A Christmas Cold, Rule Out COVID

Sargent | Venetian Interior

“While this season might be more muted for many of us than ever before, it’s also more important than ever before that we allow ourselves to get quiet, fall apart, grieve as necessary, look inside, and get replenished, as that is possible…As we walk into 2021, we are still facing the reality of a great deal of rupture. Yet, this rupture is not the only reality and it is not the shape of forever.

How do we get grounded inside ourselves so that as the world opens up again, and we open up again to each other, we stay true to all we’ve been learning this year. So that we walk towards the kinship that has revealed itself even across every fracture. So that we seek and offer accompaniment towards the long but life-giving work of remaking our world around what is essential and generative and healing.”

\\ Krista Tippett (Midwinter Gathering, December, 2020)

A Christmas Cold, Rule Out COVID

It was mid winter and the respiratory floor had a cold; the cold winds were creeping underneath the doors. Coming down the hospital halls, I was pushing a cart and passing out medicine cups full of red cough syrup like it was Christmas, to patients diagnosed with the same sickness.

Almost four inches thick, my med-surg textbook oddly labeled these patients pink puffers and blue boaters, illustrated by a distinct tripod body position as they tried to catch a breath by leaning forward, their outstretched hands on their knees, a malady compounded of anxiety, discomfort, and dread.

Their designated blue and pink color had nothing to do with their gender. This was not labor and delivery, although incentive spirometers sitting on every bedside table rattled like a baby toy with every deep sigh and inspiration.

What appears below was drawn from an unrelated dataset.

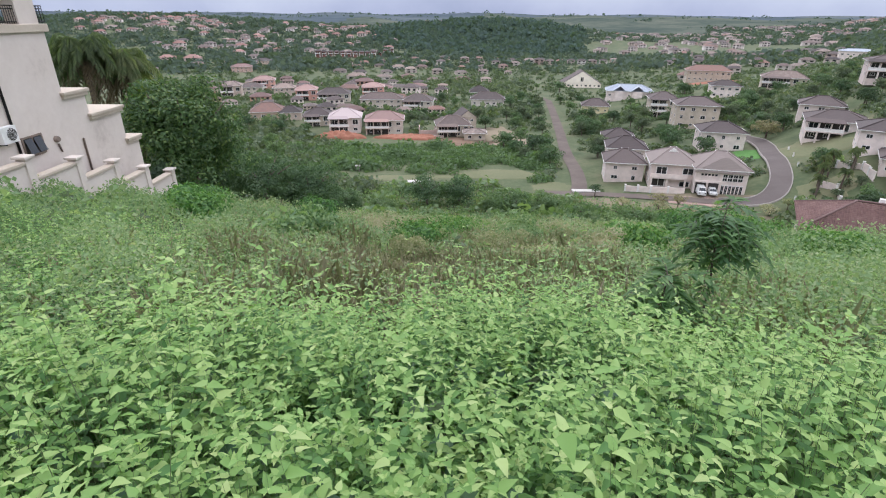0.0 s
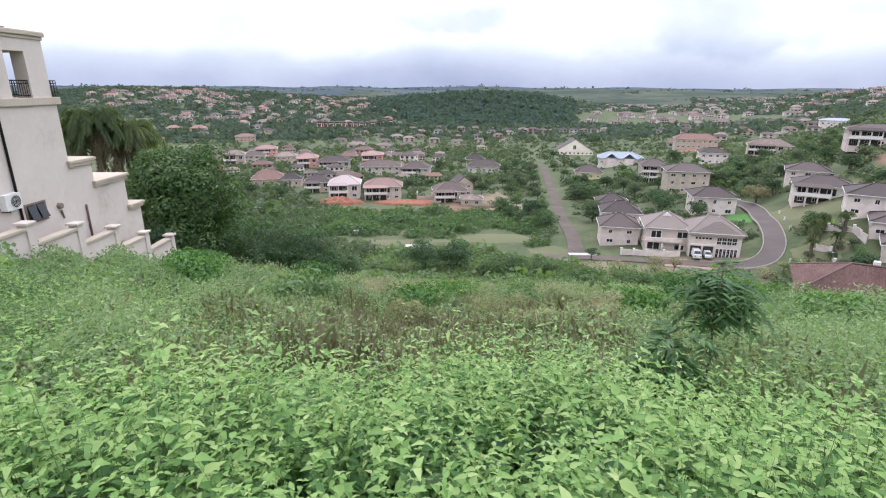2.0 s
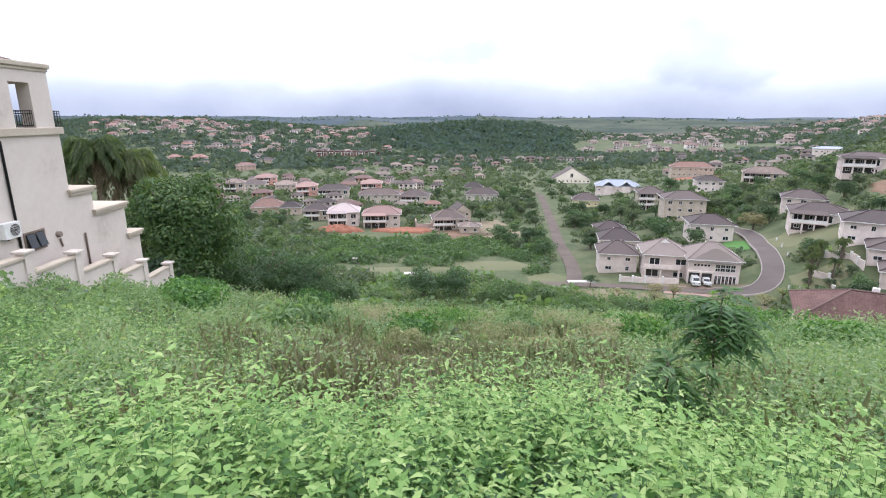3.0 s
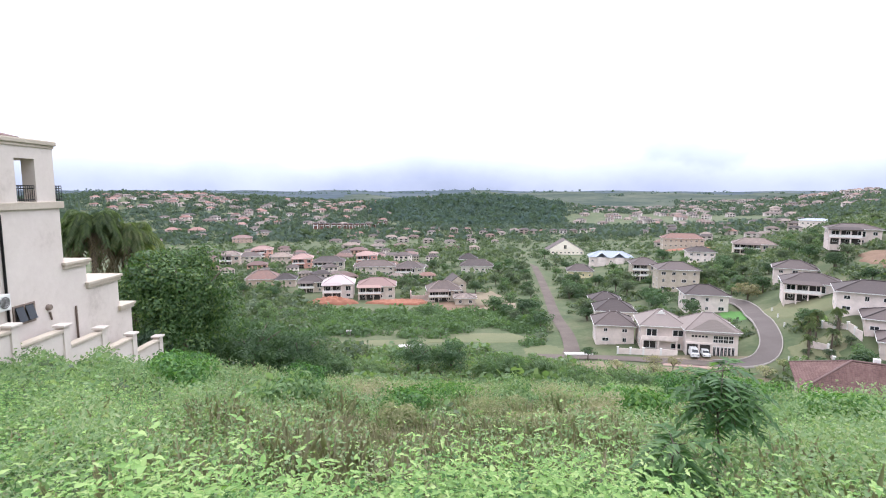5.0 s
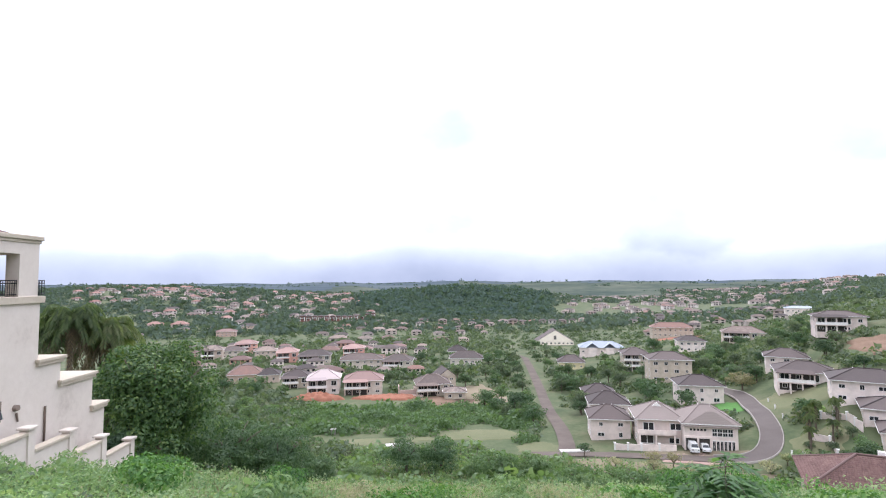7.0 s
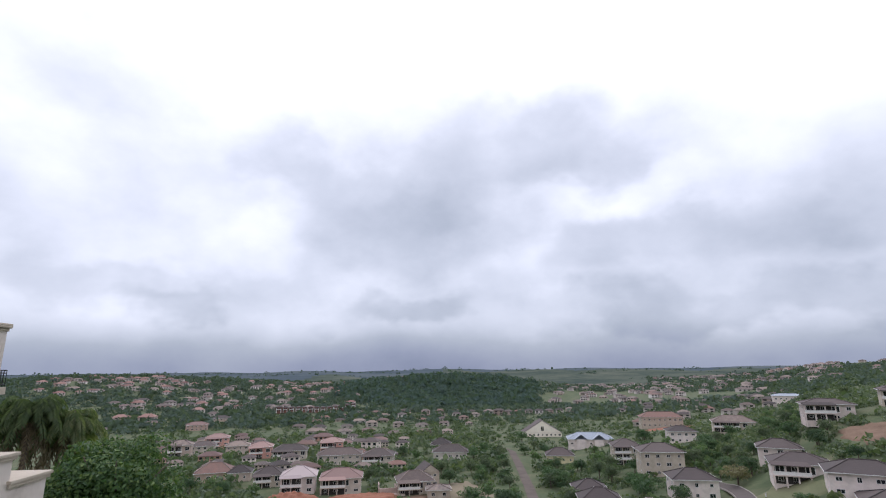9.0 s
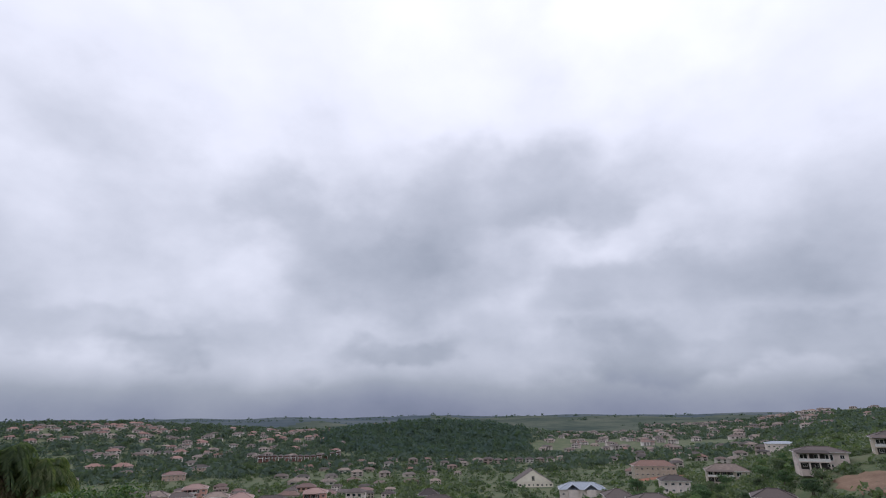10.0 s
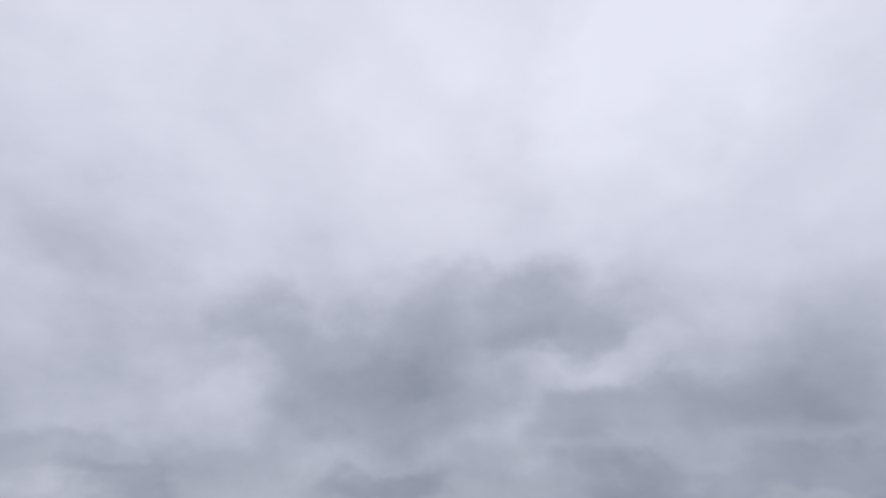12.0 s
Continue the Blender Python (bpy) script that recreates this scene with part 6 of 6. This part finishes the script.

These intensive care patients were literally blue because they could not get air in, or they were literally pink because they could not get air out. Most commonly caused by years of cigarette smoking, Chronic Obstructive Pulmonary Disease (COPD) is the third leading cause of death in the United States; smokers will not be able to escape it, unless early on they kick the habit.

This is when Mrs. Green hit the nurse call light button and requested something to ease her communion with pain. I rushed to one side of the bed and asked, “Are you alright?” I fixed her a fabulous dose of elixir for Christmas, crippling the will of the sickly.

She closed her eyes and there were pink circles around them. I thought she was asleep, but when I spoke to her again she did not answer. She was a pink puffer on the verge of death, and 30 minutes later her breathing had dropped down to only a whisper, a dream that no longer had any existence in reality, and distant pleasant land, remote and secure, seemed more and more a safe haven. It was all strangely a part of the our existence and the most natural thing in our perishable world.